Theoretically I would agree, but practically I still wonder why we need different database engines for row and columnar storage if supporting different types of indices is trivial(TM) for Postgres?
There are definitely hybrid OLTP-OLAP databases, or HTAP (Hybrid Transaction and Analytical Processing). Microsoft and, I believe, Oracle both have HTAP tech.
The most novel design, I think, is CedarDB (developed by Thomas Neumann's database group at TUM), which adaptively stores both row and column versions of the data [1], where some data is permanently compressed to columnar format and hot rows are converted "just in time" to columnar data as needed.

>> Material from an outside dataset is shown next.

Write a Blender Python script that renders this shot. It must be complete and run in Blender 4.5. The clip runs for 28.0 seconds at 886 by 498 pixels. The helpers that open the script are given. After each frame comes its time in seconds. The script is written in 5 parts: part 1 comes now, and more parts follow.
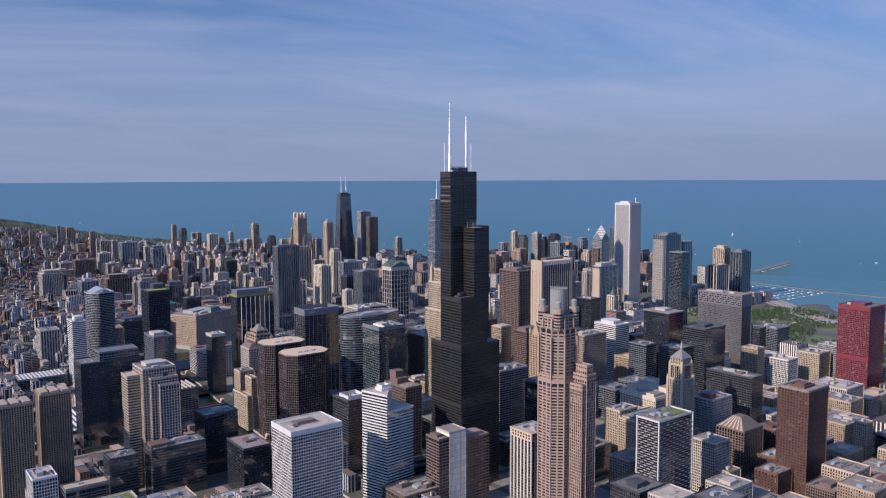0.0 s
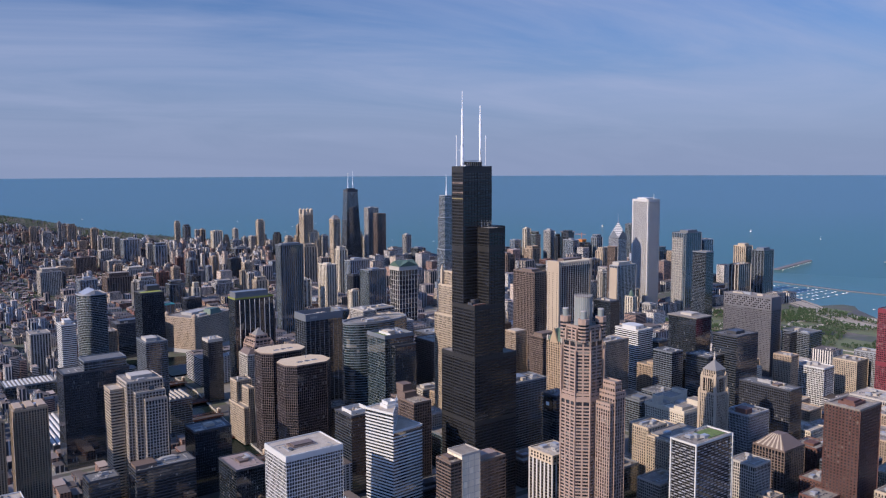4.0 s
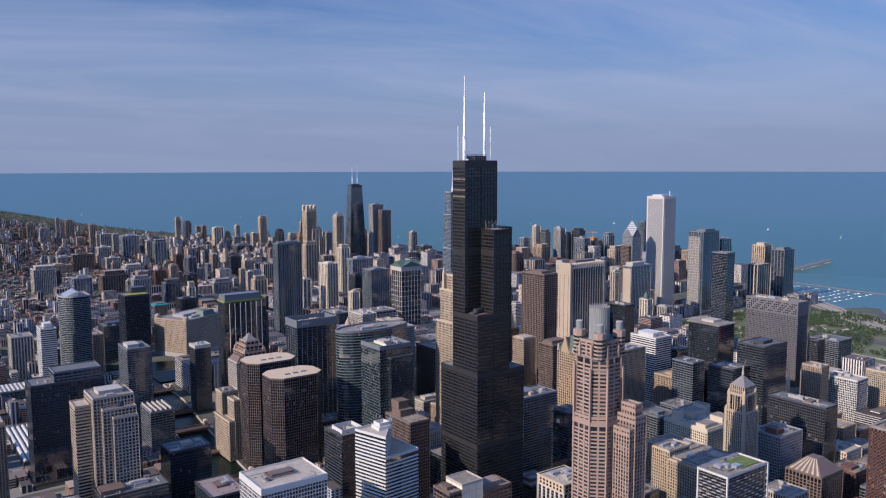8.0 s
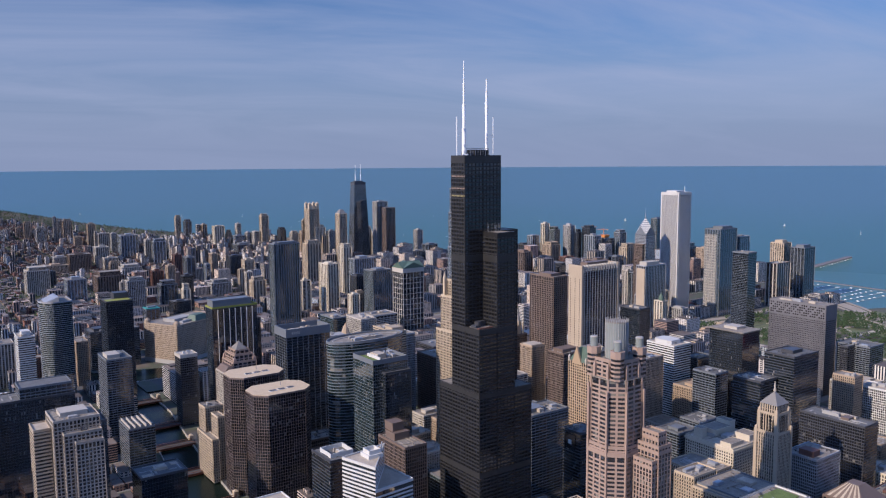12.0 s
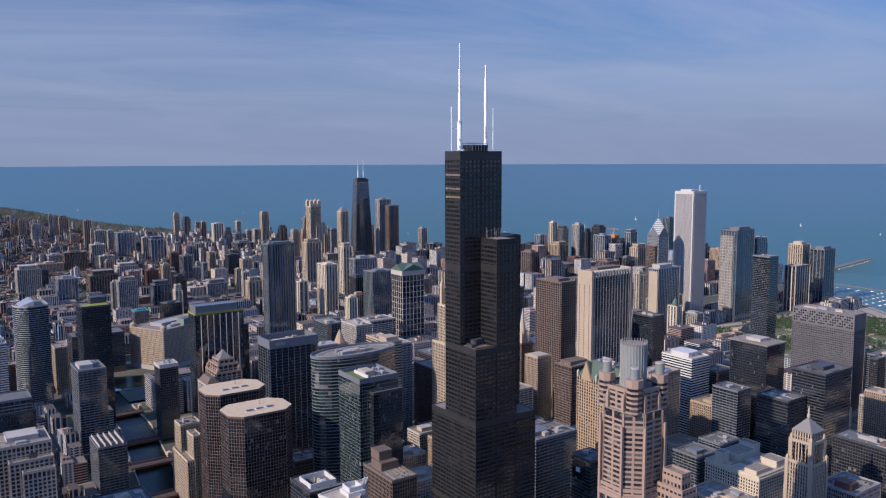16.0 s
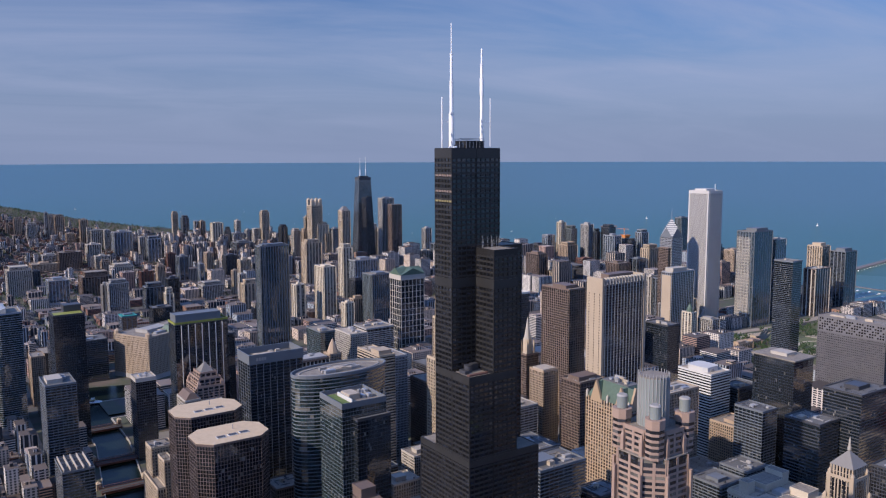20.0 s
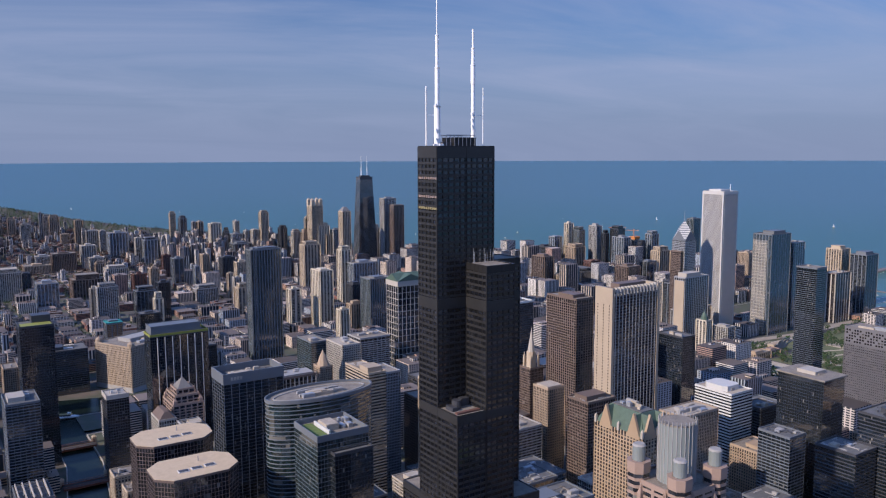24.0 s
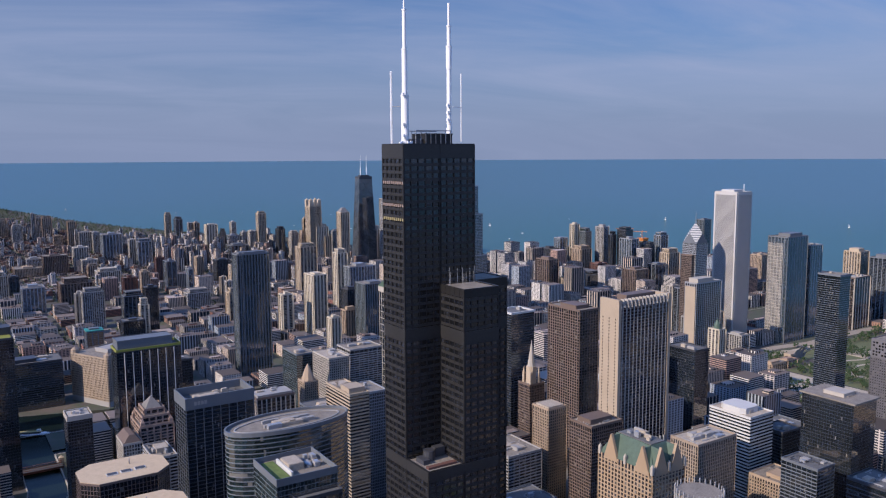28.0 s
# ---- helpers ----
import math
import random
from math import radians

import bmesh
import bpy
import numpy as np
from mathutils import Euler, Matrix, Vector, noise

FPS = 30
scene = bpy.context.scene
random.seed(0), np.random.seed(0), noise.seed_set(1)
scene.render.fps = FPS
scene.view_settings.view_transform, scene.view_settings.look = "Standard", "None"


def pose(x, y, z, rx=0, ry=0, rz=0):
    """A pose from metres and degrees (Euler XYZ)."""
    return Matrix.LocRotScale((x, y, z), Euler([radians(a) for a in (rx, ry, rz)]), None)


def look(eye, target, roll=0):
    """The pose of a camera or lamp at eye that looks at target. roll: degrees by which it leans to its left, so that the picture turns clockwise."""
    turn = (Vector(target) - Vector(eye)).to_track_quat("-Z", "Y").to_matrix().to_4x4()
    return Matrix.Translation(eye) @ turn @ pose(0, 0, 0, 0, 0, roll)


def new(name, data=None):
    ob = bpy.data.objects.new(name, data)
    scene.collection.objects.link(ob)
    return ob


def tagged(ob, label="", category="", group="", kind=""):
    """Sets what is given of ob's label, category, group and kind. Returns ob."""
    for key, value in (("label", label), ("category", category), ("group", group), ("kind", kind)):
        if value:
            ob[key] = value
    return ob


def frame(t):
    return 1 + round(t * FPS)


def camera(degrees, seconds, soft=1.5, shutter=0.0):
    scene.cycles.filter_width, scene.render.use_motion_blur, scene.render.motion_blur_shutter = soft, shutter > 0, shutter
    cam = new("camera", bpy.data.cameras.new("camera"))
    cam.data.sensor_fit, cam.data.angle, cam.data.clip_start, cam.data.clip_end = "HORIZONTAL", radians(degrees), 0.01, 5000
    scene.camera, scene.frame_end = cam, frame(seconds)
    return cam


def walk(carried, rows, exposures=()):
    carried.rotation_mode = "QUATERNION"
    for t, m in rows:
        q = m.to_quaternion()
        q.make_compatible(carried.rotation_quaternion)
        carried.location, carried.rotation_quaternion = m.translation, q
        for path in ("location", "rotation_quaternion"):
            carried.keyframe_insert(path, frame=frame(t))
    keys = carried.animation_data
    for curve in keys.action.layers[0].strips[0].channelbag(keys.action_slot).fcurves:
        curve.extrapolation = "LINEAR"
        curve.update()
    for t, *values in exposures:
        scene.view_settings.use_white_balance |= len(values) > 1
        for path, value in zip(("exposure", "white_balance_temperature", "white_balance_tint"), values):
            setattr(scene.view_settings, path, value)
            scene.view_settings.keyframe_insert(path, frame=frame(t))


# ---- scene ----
cam = camera(57.9, 28.0, 1.2)
PATH = [
    (0, (-707.642, -878.042, 439.473), (-706.436, -876.457, 439.286), -0.2),
    (0.5, (-702.37, -868.999, 439.591), (-701.167, -867.412, 439.402), -0.1),
    (1, (-695.768, -857.338, 438.837), (-694.566, -855.751, 438.648), -0.1),
    (1.5, (-688.89, -846.817, 439.209), (-687.691, -845.228, 439.018), -0.2),
    (2, (-681.7, -835.054, 438.742), (-680.503, -833.463, 438.55), -0.1),
    (2.5, (-674.559, -824.754, 438.579), (-673.364, -823.162, 438.385), -0.1),
    (3, (-666.291, -814.567, 438.942), (-665.099, -812.973, 438.746), -0.1),
    (3.5, (-658.622, -805.719, 439.067), (-657.432, -804.124, 438.87), -0.2),
    (5.5, (-623.889, -767.657, 438.627), (-622.709, -766.055, 438.424), -0.1),
    (6, (-615.48, -758.844, 438.153), (-614.302, -757.241, 437.95), -0.1),
    (6.5, (-607.077, -749.625, 437.838), (-605.901, -748.02, 437.632), -0.1),
    (7, (-597.581, -740.099, 438.305), (-596.408, -738.492, 438.097), -0.1),
    (7.5, (-589.945, -730.794, 438.519), (-588.774, -729.186, 438.311), -0.2),
    (8, (-580.81, -721.388, 437.668), (-579.642, -719.778, 437.459), -0.1),
    (8.5, (-573.715, -713.367, 437.782), (-572.548, -711.756, 437.571), -0.2),
    (9, (-564.605, -703.643, 437.473), (-563.441, -702.03, 437.261), -0.2),
    (9.5, (-556.299, -694.728, 437.644), (-555.138, -693.114, 437.431), -0.2),
    (10, (-548.068, -685.45, 437.296), (-546.909, -683.834, 437.082), -0.3),
    (10.5, (-539.859, -677.438, 438.438), (-538.704, -675.82, 438.221), -0.3),
    (11, (-531.419, -667.768, 437.616), (-530.264, -666.149, 437.398), -0.3),
    (11.5, (-523.553, -659.275, 437.259), (-522.402, -657.654, 437.041), -0.2),
    (12, (-514.878, -650.435, 437.273), (-513.729, -648.813, 437.054), -0.4),
    (12.5, (-506.418, -642.07, 437.496), (-505.272, -640.446, 437.276), -0.3),
    (14.5, (-473.475, -607.357, 437.121), (-472.338, -605.727, 436.896), -0.2),
    (15, (-465.448, -598.982, 437.126), (-464.313, -597.351, 436.901), -0.2),
    (15.5, (-456.281, -589.412, 437.195), (-455.148, -587.78, 436.968), -0.3),
    (16, (-447.695, -580.233, 437.022), (-446.564, -578.6, 436.795), -0.2),
    (16.5, (-439.319, -571.282, 436.928), (-438.19, -569.647, 436.699), -0.1),
    (17, (-431.174, -563.233, 436.449), (-430.048, -561.596, 436.22), -0.2),
    (17.5, (-422.637, -555.487, 436.417), (-421.513, -553.849, 436.188), -0.2),
    (18, (-414.701, -547.27, 436.586), (-413.579, -545.631, 436.357), -0.2),
    (18.5, (-406.735, -539.64, 437.144), (-405.615, -537.999, 436.913), -0.2),
    (19, (-398.22, -530.59, 437.688), (-397.103, -528.948, 437.455), -0.2),
    (19.5, (-389.728, -519.806, 437.189), (-388.612, -518.162, 436.956), -0.2),
    (20, (-382.097, -511.64, 437.177), (-380.984, -509.996, 436.944), -0.2),
    (20.5, (-374.413, -502.821, 437.384), (-373.301, -501.175, 437.151), -0.3),
    (21, (-366.503, -494.896, 437.803), (-365.393, -493.249, 437.568), -0.3),
    (21.5, (-358.438, -486.562, 437.435), (-357.331, -484.913, 437.201), -0.2),
    (23.5, (-325.942, -452.51, 437.287), (-324.844, -450.855, 437.052), -0.2),
    (24, (-318.095, -444.76, 437.346), (-316.998, -443.105, 437.11), -0.2),
    (24.5, (-310.033, -437.157, 437.542), (-308.938, -435.5, 437.306), -0.2),
    (25, (-301.496, -428.594, 437.008), (-300.403, -426.935, 436.771), -0.2),
    (25.5, (-293.135, -421.227, 437.222), (-292.044, -419.568, 436.985), -0.2),
    (26, (-284.549, -413.146, 437.246), (-283.46, -411.485, 437.008), -0.2),
    (26.5, (-276.184, -405.521, 437.411), (-275.098, -403.859, 437.172), -0.2),
    (27, (-267.57, -397.55, 437.336), (-266.487, -395.886, 437.097), -0.1),
    (27.5, (-259.466, -389.591, 437.353), (-258.383, -387.926, 437.115), -0.2),
    (28, (-250.471, -380.526, 437.637), (-249.39, -378.861, 437.398), -0.3),
]
walk(cam, [(t, look(eye, target, roll)) for t, eye, target, roll in PATH], [(0, 0.56, 5900, 13), (28, 0.44, 5900, 13)])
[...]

In theory, you don't. In practice, it's because the major SQL DBMS were architected around row-oriented storage and the technical effort to implement hybrid storage is large.
There are columnar storage engine extensions for many of the popular databases, though.
Interesting: I transferred the idea of a matrix being stored row or column wise to the database world and assumed this was a more physical than theoretical feature (not a native speaker here)?
Microsoft SQL Server can use both row and column store for tables, in various combinations such as row store for the table with a columnar index, or vice versa.
The most novel design, I think, is CedarDB (developed by Thomas Neumann's database group at TUM), which adaptively stores both row and column versions of the data [1], where some data is permanently compressed to columnar format and hot rows are converted "just in time" to columnar data as needed.